Washington County supervisors are pushing ahead with a plan to give an honorary name, Charlie J. Kirk Way, to a stretch of County Trunk Highway K that cuts through Addison, Hartford, Polk and West Bend. The county's executive committee voted Wednesday to recommend the change to the full board, and the proposal packed the room with dozens of residents. Hundreds of messages have already poured into county inboxes, turning what might have been a sleepy road designation into a full-on neighborhood flashpoint, as reported by the Milwaukee Journal Sentinel.
The draft resolution would overlay the Charlie J. Kirk Way designation on CTH K between County R and state Highway 144 and asks the county to cover the cost of new signs, according to the Milwaukee Journal Sentinel. The proposal pegs the price tag at roughly $50,000 for signage. County Executive Josh Schoemann told the paper taxpayer dollars should not be used to pay for those signs, adding that donors have already stepped up to cover the cost instead. He also told the Milwaukee Journal Sentinel that, if the plan is approved, signs would likely go up in the summer and the designation would be honorary only, so residents and businesses would keep their existing addresses.

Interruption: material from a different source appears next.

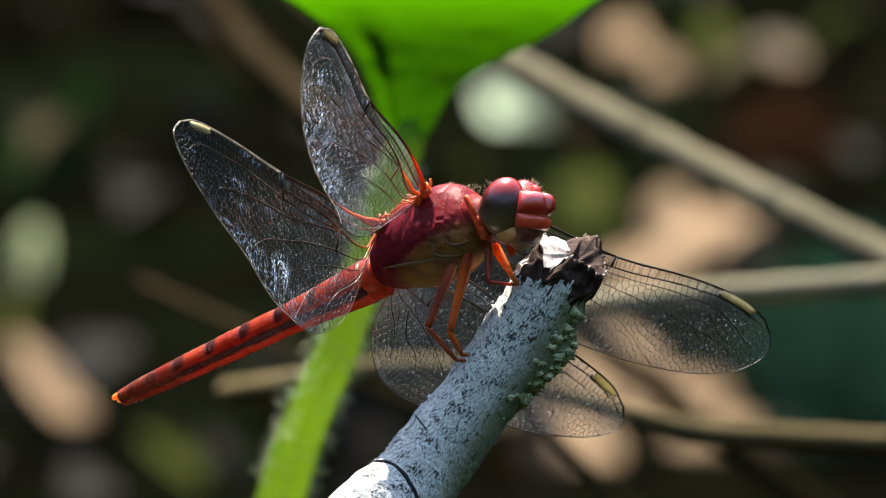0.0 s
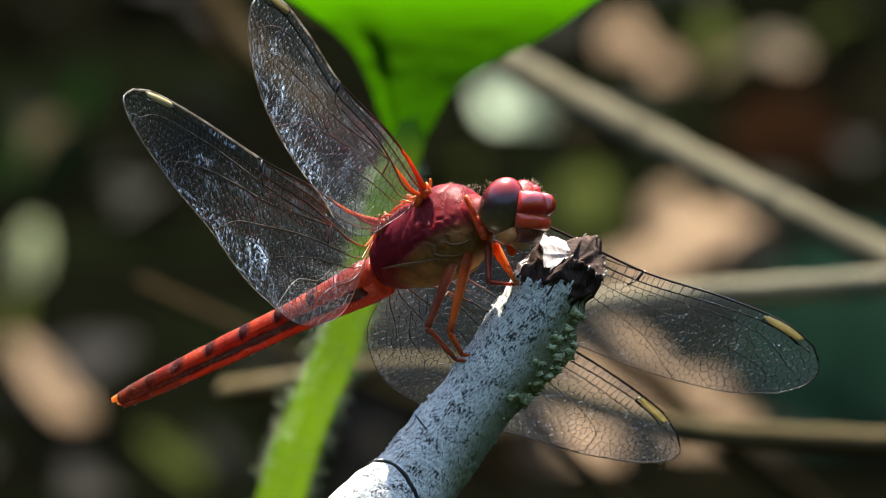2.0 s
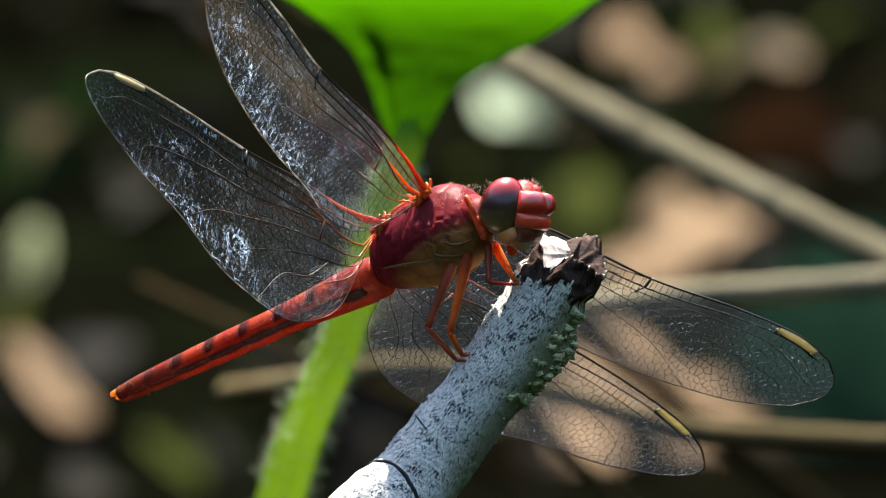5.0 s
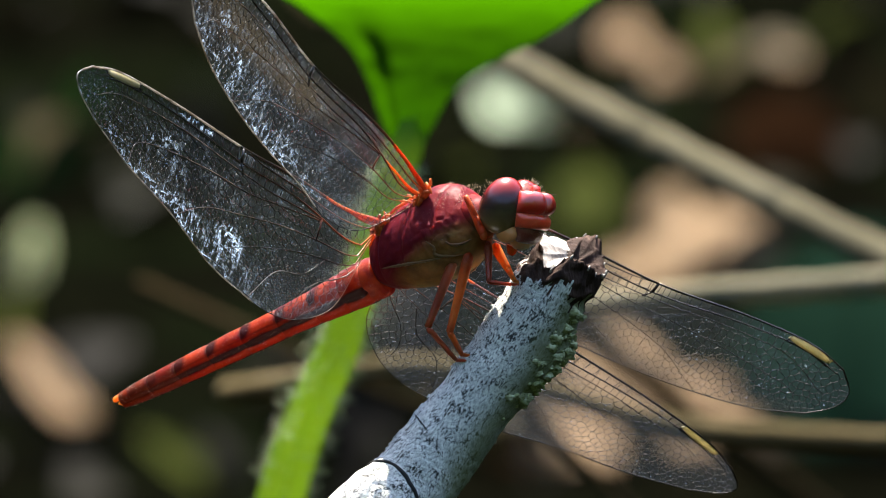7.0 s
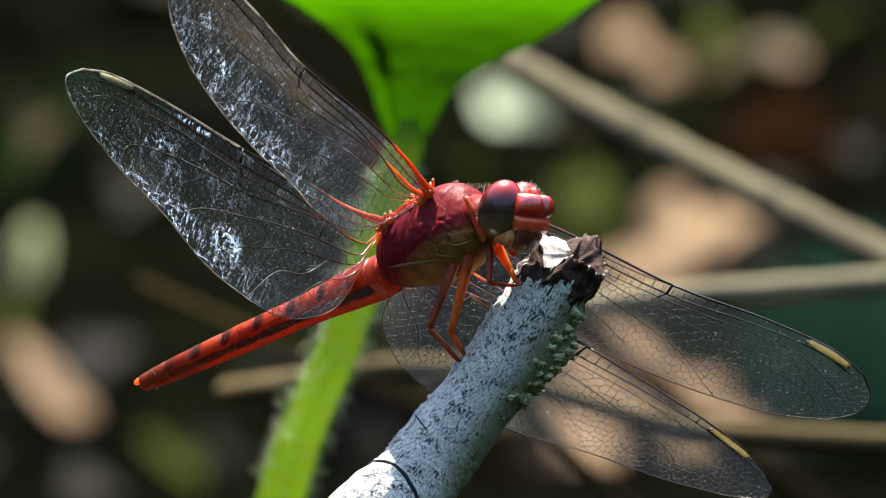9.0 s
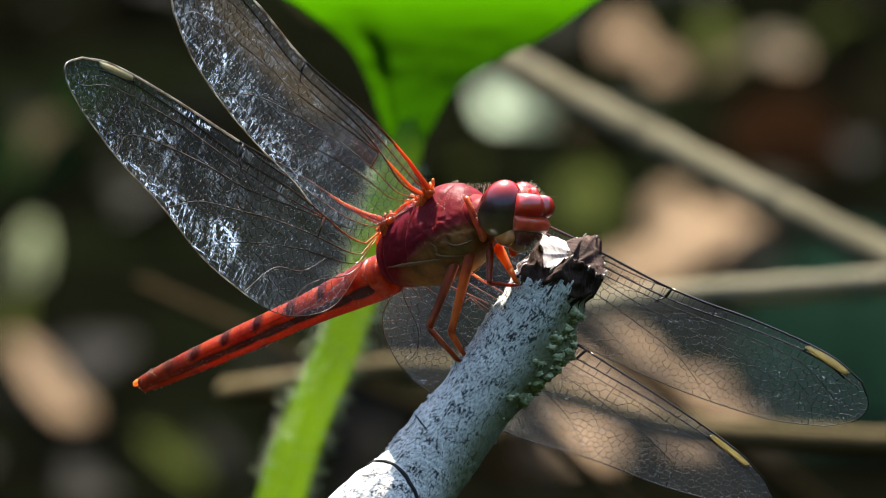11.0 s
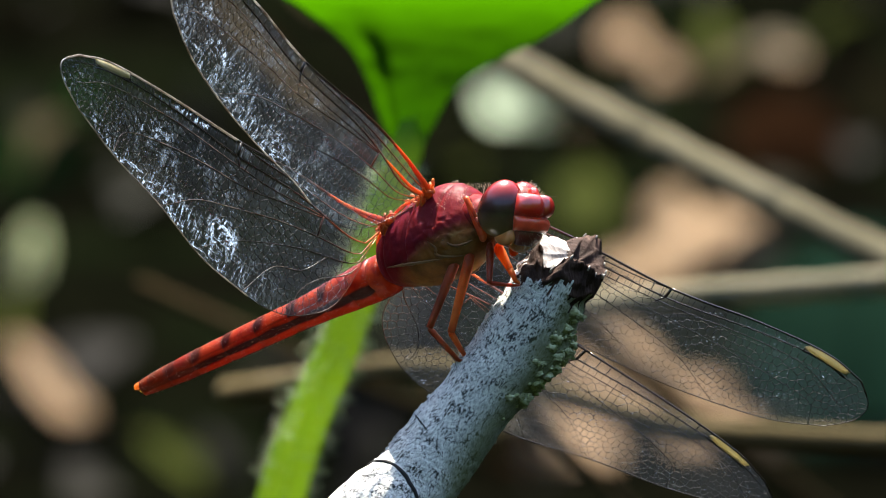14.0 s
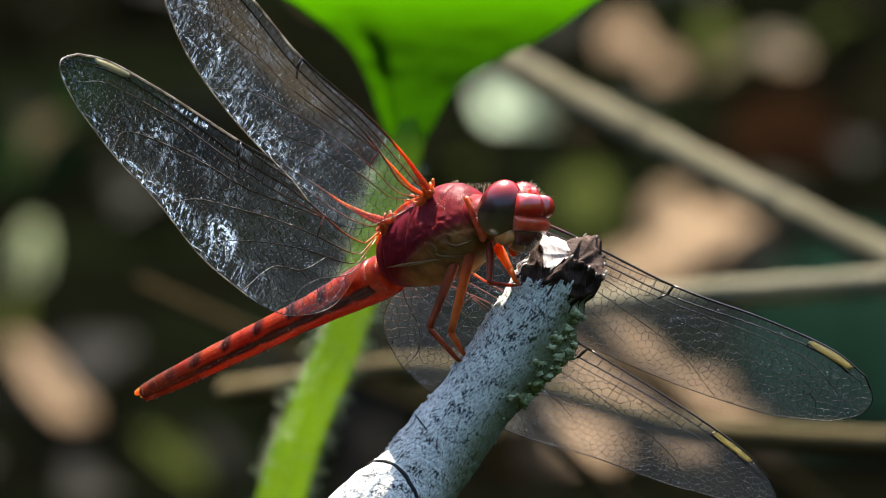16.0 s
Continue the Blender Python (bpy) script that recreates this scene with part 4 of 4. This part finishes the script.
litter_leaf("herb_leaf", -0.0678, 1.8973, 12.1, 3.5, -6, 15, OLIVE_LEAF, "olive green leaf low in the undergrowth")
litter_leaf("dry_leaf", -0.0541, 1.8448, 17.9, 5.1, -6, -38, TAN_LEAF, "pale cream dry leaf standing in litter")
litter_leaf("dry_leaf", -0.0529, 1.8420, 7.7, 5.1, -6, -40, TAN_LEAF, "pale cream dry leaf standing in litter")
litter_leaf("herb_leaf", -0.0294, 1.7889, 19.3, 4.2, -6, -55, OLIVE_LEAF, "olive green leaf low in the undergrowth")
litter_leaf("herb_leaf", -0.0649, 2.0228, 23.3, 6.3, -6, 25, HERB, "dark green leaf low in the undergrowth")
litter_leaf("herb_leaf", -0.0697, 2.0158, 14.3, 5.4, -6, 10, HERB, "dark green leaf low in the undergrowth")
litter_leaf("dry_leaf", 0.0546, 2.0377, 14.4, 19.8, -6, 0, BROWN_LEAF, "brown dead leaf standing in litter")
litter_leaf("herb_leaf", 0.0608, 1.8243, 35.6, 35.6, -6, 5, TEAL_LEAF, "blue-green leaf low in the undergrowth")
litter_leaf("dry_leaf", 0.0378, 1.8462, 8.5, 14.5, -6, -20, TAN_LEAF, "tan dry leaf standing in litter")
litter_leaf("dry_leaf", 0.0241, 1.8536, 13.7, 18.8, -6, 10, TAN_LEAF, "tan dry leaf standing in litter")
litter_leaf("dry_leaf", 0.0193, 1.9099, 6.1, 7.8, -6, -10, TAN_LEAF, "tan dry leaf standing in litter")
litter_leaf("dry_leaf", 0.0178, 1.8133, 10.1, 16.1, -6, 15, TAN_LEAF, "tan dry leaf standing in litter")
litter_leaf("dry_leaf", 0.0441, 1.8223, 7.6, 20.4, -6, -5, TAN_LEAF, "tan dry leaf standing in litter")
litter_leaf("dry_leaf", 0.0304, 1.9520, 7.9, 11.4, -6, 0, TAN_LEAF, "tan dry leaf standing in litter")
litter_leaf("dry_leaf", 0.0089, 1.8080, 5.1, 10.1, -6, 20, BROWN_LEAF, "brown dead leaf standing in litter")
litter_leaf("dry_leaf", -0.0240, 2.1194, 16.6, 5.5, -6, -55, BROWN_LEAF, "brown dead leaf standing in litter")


# ---- movement ----
HEAD_A = (14.6, 21.8, 6.0)
HEAD_B = (14.6, 20.3, 7.0)


def motions():
    S = Matrix.Translation((0.19 * MM, 0, 0))
    turned = VIEW @ S @ Matrix.Translation((2.036 * MM, -2.0 * MM, 1.734 * MM)) @ BODY_TURN @ pose(0, 0, 0, 0, 2.5, -3.9)
    walk(dragonfly, [(0, BODY), (8.4, BODY), (8.52, BODY), (8.7, turned), (8.9, turned), (16, turned)])
    hx, hy, hz = 3.64 * MM, 0.07 * MM, -0.6 * MM
    walk(head_ob, [(0, pose(hx, hy, hz, *HEAD_A)), (8.52, pose(hx, hy, hz, *HEAD_A)), (8.7, pose(hx - 0.12 * MM, hy, hz - 0.05 * MM, *HEAD_B)), (16, pose(hx - 0.12 * MM, hy, hz - 0.05 * MM, *HEAD_B))])
    at_root = (-2.20 * MM, -2.60 * MM, 2.14 * MM)
    walk(right_forewing, [(0, pose(*at_root, 44.8, 0.3, -62.8)), (0.5, pose(*at_root, 44.7, -0.2, -63.4)), (1, pose(*at_root, 44.6, -2.3, -65.7)), (1.5, pose(*at_root, 50.5, -2.9, -66.6)), (2, pose(*at_root, 50, -6.3, -70.1)), (2.5, pose(*at_root, 49.5, -7.2, -71.7)), (3, pose(*at_root, 49, -9.2, -72.5)), (3.5, pose(*at_root, 48.4, -9.8, -73.1)), (4, pose(*at_root, 48.1, -10.5, -73.8)), (6.5, pose(*at_root, 46.8, -12.6, -76.7)), (7, pose(*at_root, 46.5, -12.9, -76.9)), (7.5, pose(*at_root, 46.4, -12.6, -76.7)), (8, pose(*at_root, 46.4, -12.6, -76.7)), (8.5, pose(*at_root, 46.5, -12.9, -76.9)), (9, pose(*at_root, 48.1, -14.4, -77.4)), (11.5, pose(*at_root, 48, -16, -77.1)), (12, pose(*at_root, 48, -16, -77.1)), (12.5, pose(*at_root, 48, -16, -77.1)), (13, pose(*at_root, 48, -16.4, -77.3)), (13.5, pose(*at_root, 48, -16, -77.2)), (14, pose(*at_root, 48, -16, -77.2)), (14.5, pose(*at_root, 48, -16, -77.2)), (15, pose(*at_root, 48.1, -16.5, -77.6)), (15.5, pose(*at_root, 48.1, -16.5, -77.6)), (16, pose(*at_root, 48.3, -17.4, -78.4))])
    at_root = (-6.12 * MM, -2.36 * MM, 1.44 * MM)
    walk(right_hindwing, [(0, pose(*at_root, 66.4, 2.1, -80.4)), (0.5, pose(*at_root, 66.1, 1.9, -80.7)), (1, pose(*at_root, 65.8, -0.2, -83)), (1.5, pose(*at_root, 67.5, -1.4, -83.5)), (2, pose(*at_root, 66.6, -4.5, -86.9)), (2.5, pose(*at_root, 66.3, -5.7, -88.3)), (3, pose(*at_root, 67.4, -7.2, -89.8)), (3.5, pose(*at_root, 67.1, -7.9, -90.5)), (4, pose(*at_root, 66.3, -8.4, -91)), (6.5, pose(*at_root, 60.9, -10.4, -92.9)), (7, pose(*at_root, 60.2, -10.5, -92.8)), (7.5, pose(*at_root, 60, -10.4, -92.8)), (8, pose(*at_root, 60.1, -10, -92.5)), (8.5, pose(*at_root, 60.2, -10.9, -93.3)), (9, pose(*at_root, 61.2, -11, -92.1)), (11.5, pose(*at_root, 60.8, -13, -92.3)), (12, pose(*at_root, 60.9, -13, -92.3)), (12.5, pose(*at_root, 61.1, -13.2, -92.5)), (13, pose(*at_root, 61.1, -13.2, -92.5)), (13.5, pose(*at_root, 61, -13.4, -92.8)), (14, pose(*at_root, 61.1, -13.5, -93)), (14.5, pose(*at_root, 61.1, -13.5, -93)), (15, pose(*at_root, 61.3, -13.7, -93.2)), (15.5, pose(*at_root, 61.1, -13.5, -93)), (16, pose(*at_root, 61.3, -13.7, -93.2))])
    at_root = (-2.95 * MM, 1.55 * MM, 3.15 * MM)
    walk(left_forewing, [(0, pose(*at_root, 123.2, -3.9, 82.9)), (0.5, pose(*at_root, 123.3, -3.3, 82.4)), (1, pose(*at_root, 124, -2, 80.9)), (1.1, pose(*at_root, 139.9, 10.5, 66.4)), (1.2, pose(*at_root, 140.4, 9, 68.3)), (1.5, pose(*at_root, 140.6, 8.2, 69.2)), (2, pose(*at_root, 140.3, 4.8, 72.4)), (2.5, pose(*at_root, 139.8, 4.9, 72.5)), (3, pose(*at_root, 140.1, 5, 72.3)), (3.5, pose(*at_root, 139.7, 5, 72.4)), (4, pose(*at_root, 140.9, 5.9, 71.6)), (6.5, pose(*at_root, 145.8, 12.6, 63.4)), (7, pose(*at_root, 147.1, 12.9, 63)), (7.5, pose(*at_root, 147, 13, 62.9)), (8, pose(*at_root, 146.9, 13.4, 62.7)), (8.5, pose(*at_root, 146.3, 15.1, 60.8)), (9, pose(*at_root, 141.6, 16, 59.6)), (11.5, pose(*at_root, 141.4, 17.4, 59.2)), (12, pose(*at_root, 141.3, 17.3, 59.3)), (13, pose(*at_root, 141.3, 17.3, 59.3)), (14, pose(*at_root, 141.4, 17.1, 59.5)), (14.5, pose(*at_root, 141.4, 17.1, 59.5)), (15, pose(*at_root, 141.4, 17.1, 59.5)), (15.5, pose(*at_root, 141.3, 17.3, 59.3)), (16, pose(*at_root, 141, 17, 57.9))])
    at_root = (-6.09 * MM, 2.05 * MM, 1.47 * MM)
    walk(left_hindwing, [(0, pose(*at_root, 137, -1.2, 96.5)), (0.5, pose(*at_root, 137, -0.2, 95.6)), (1, pose(*at_root, 137.5, 1.7, 93.6)), (1.1, pose(*at_root, 144.3, 12.9, 81.3)), (1.5, pose(*at_root, 144.6, 10.8, 83.6)), (2, pose(*at_root, 143.3, 6.7, 87.4)), (2.5, pose(*at_root, 141, 6.5, 87.8)), (3, pose(*at_root, 138.5, 6.4, 87.4)), (3.5, pose(*at_root, 136.2, 5.8, 88)), (4, pose(*at_root, 139.4, 6.4, 87.5)), (6.5, pose(*at_root, 152.2, 17.9, 75.3)), (7, pose(*at_root, 155.2, 18.5, 74.7)), (7.5, pose(*at_root, 155.2, 18.5, 74.7)), (8, pose(*at_root, 155.1, 18.8, 74.5)), (8.5, pose(*at_root, 154.7, 20, 73.3)), (9, pose(*at_root, 149.4, 22.3, 69.5)), (11.5, pose(*at_root, 148.8, 24.6, 67.9)), (14.5, pose(*at_root, 148.8, 24.6, 67.9)), (15.5, pose(*at_root, 148.8, 24.6, 67.9)), (16, pose(*at_root, 148.5, 24.1, 67.2))])
    root = (-7.9 * MM, 0.1 * MM, -0.95 * MM)
    walk(abdomen_ob, [(0, pose(*root, 0, -1.79, -0.70)), (0.5, pose(*root, 0, -1.09, -0.46)), (1, pose(*root, 0, -1.70, -0.55)), (1.5, pose(*root, 0, -1.96, -0.46)), (2, pose(*root, 0, -2.22, -0.55)), (2.5, pose(*root, 0, -1.35, -0.36)), (3, pose(*root, 0, -1.96, -0.46)), (3.5, pose(*root, 0, -1.61, -0.46)), (4, pose(*root, 0, -1.35, -0.26)), (6.5, pose(*root, 0, -1.35, -0.70)), (7, pose(*root, 0, -2.13, -0.89)), (7.5, pose(*root, 0, -1.61, -0.89)), (8, pose(*root, 0, -1.44, -0.74)), (8.5, pose(*root, 0, -1.70, -0.89)), (9, pose(*root, 0, -0.66, -0.65)), (11.5, pose(*root, 0, -1.27, -0.41)), (12, pose(*root, 0, -1.87, -0.65)), (12.5, pose(*root, 0, -1.35, -0.60)), (13, pose(*root, 0, -1.87, -0.65)), (13.5, pose(*root, 0, -1.79, -0.70)), (14, pose(*root, 0, -1.53, -0.60)), (14.5, pose(*root, 0, -2.05, -0.70)), (15, pose(*root, 0, -1.87, -0.74)), (15.5, pose(*root, 0, -1.53, -0.60)), (16, pose(*root, 0, -2.56, -0.65))])


motions()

Local Backlash At Packed Committee Meeting
Many people who showed up at the executive committee meeting held homemade protest signs, but they did not get a chance to speak; public comment was not allowed at that session. "I received about 250 responses against renaming the highway," County Board Chair Jeffrey Schleif told the Milwaukee Journal Sentinel. The executive committee's recommendation now heads to the full county board, which is set to discuss and possibly vote on the resolution at its April 21 meeting, giving both supporters and opponents a deadline to make their case behind the scenes.
Who Charlie Kirk Was
The push to name the road after Charlie Kirk is part of a broader wave of local and state efforts around the country to memorialize him after he was fatally shot during a speaking event at Utah Valley University on Sept. 10, 2025, according to reporting by BBC News. Kirk co-founded the conservative organization Turning Point USA in 2012, a detail noted on his Wikipedia page. That national profile helps explain why attaching his name to a Washington County road, in a place where he had no clear local connection, is drawing intense reactions from people who live nowhere near Utah Valley University.
What Comes Next
The county board will have the final say. A supermajority or a board vote will be required to adopt the honorary name, and that procedural hurdle is now where both sides are focusing their efforts. If supervisors sign off on the resolution in April, county officials say the signs would be installed during the summer and the change would remain ceremonial only. For now, the fight over Charlie J. Kirk Way has turned a quiet stretch of CTH K into the latest front in a larger battle over nationally charged memorials and whose names end up on public infrastructure.